Dhaka, Bangladesh (BBN) – The central bank of Bangladesh will ask the commercial banks to discourage flow of fresh credit into unproductive sectors aiming to achieve maximum economic growth and curb inflation, officials said.
The instruction will be given during a bankers’ meeting scheduled for Sunday at the central bank Sunday with Bangladesh Bank (BB), the country’s central bank, Governor Salehuddin Ahmed in the chair.
The BB’s move will come against the backdrop of rising credit flow to unproductive sectors, mostly through offering credit cards and consumer financing over the last one year, they added.
The growth in credit for buying goods using credit cards rose significantly by 121.05 per cent in June last over the corresponding period of the previous year while credit for purchasing consumer goods increased by 93.30 per cent, the BB’s data showed.
During the period, marriage loan went up by 60.73 per cent compared with that of the same period of the previous year while flat purchase loan increased by 44.12 per cent.

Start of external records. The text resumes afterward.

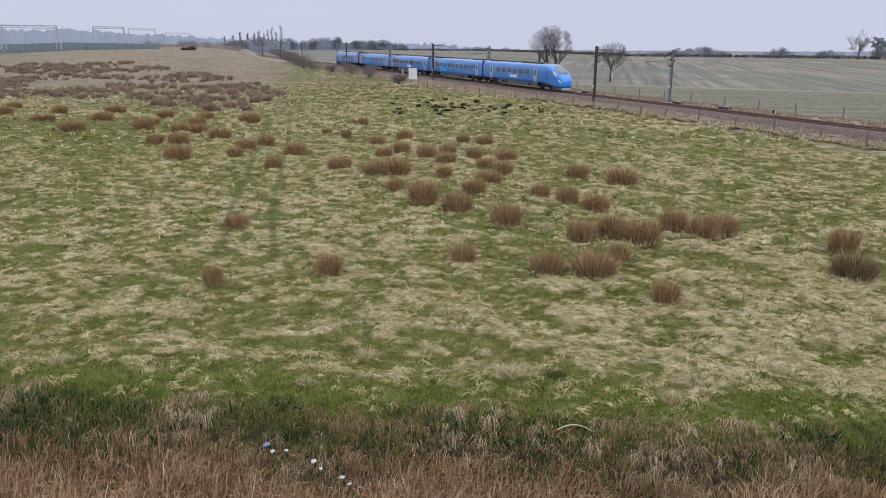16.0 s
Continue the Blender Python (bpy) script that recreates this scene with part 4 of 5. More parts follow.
# ---- other line with portals on the skyline ----
def gantry(a0, a1, d, top_el, base_z):
    p0 = Vector((d * math.sin(radians(a0)), d * math.cos(radians(a0)), base_z))
    p1 = Vector((d * math.sin(radians(a1)), d * math.cos(radians(a1)), base_z))
    g_ = empty("overhead_portal")
    top = CAM_H + d * math.tan(radians(top_el))
    up = Vector((0, 0, top - base_z))
    side = (p1 - p0).normalized()
    for p, sg in ((p0, 1), (p1, -1)):
        part("leg", rod(p - side * sg * 0.5, p + up + side * sg * 0.25, 0.16, 0.13, 6), GANTRY, g_)
        part("leg", rod(p + side * sg * 0.9, p + up + side * sg * 0.3, 0.12, 0.12, 6), GANTRY, g_)
    part("beam", rod(p0 + up, p1 + up, 0.16, sides=6), GANTRY, g_)
    part("lower_beam", rod(p0 + up - Vector((0, 0, 0.7)), p1 + up - Vector((0, 0, 0.7)), 0.1, sides=6), GANTRY, g_)
    bm = bmesh.new()
    n = 8
    for i in range(n):
        a_ = p0.lerp(p1, i / n) + up
        b_ = p0.lerp(p1, (i + 1) / n) + up
        rod(a_ - Vector((0, 0, 0.7 if i % 2 else 0)), b_ - Vector((0, 0, 0 if i % 2 else 0.7)), 0.06, sides=4, bm=bm)
    part("lattice", bm, GANTRY, g_)
    tagged(g_, "pale galvanised overhead line portal on the skyline", "portal", group="portals of the other line")


gantry(-42.6, -39.3, 250, 1.25, 5.9)
gantry(-46.5, -42.9, 245, 1.25, 5.9)
gantry(-37.2, -35.2, 330, 1.25, 6.6)
gantry(-35.0, -33.2, 420, 1.15, 6.8)
gantry(-32.6, -30.9, 520, 0.9, 6.9)
vs, fs = [], []
for i, a in enumerate(np.linspace(-62, -33, 60)):
    d = 262 + max(0, a + 42) * 9
    lo_, hi_ = CAM_H + d * math.tan(radians(-0.9)), CAM_H + d * math.tan(radians(float(np.interp(a, [-62, -42, -39, -33], [0.12, 0.05, 0.2, 0.12]))))
    for dd, zz in ((0, lo_), (0, hi_), (3, hi_), (8, lo_)):
        vs.append(((d + dd) * math.sin(radians(a)), (d + dd) * math.cos(radians(a)), zz))
    if i:
        b_ = 4 * (i - 1)
        fs += [(b_ + k_, b_ + k_ + 1, b_ + 5 + k_, b_ + 4 + k_) for k_ in range(3)]
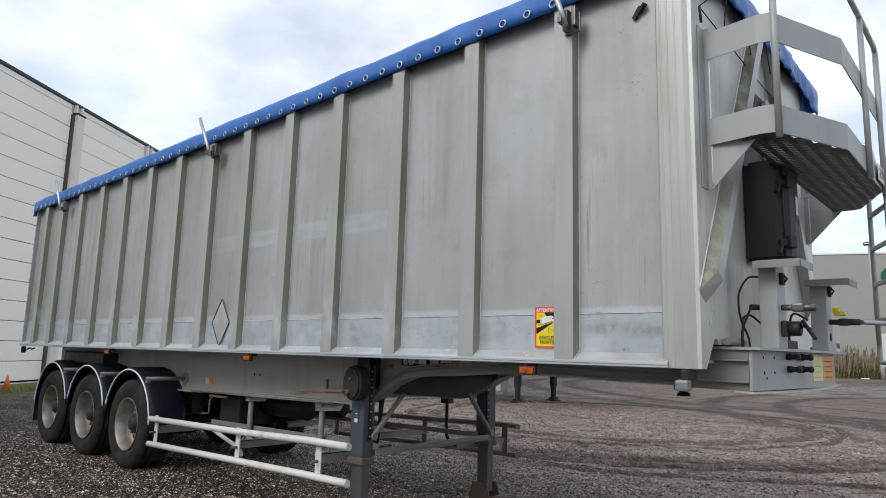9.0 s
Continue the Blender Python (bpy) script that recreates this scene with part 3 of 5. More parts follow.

“The BB will ask the banks to provide loans to the productive sectors from their own deposits rather than borrowing from the money market,” a BB senior official told BBN in the capital, Dhaka.
He also said the banks will have to raise their deposit growth to meet the increasing demand for credit.
Credit growth to the private sector stood at 26.96 per cent as on August 14 last while deposit growth in the country’s banking system reached 17.72 per cent, according to the central bank statistics.
The BB official also said the central bank will advise the banks to gear up loan disbursement in productive sectors, including agriculture for achieving maximum economic growth by the end of this fiscal.
The central bank earlier asked the commercial banks to increase investment in the productive sectors, particularly agriculture, small and medium enterprises (SMEs), construction, infrastructure, and other rural activities, for recouping the losses caused by floods and cyclone.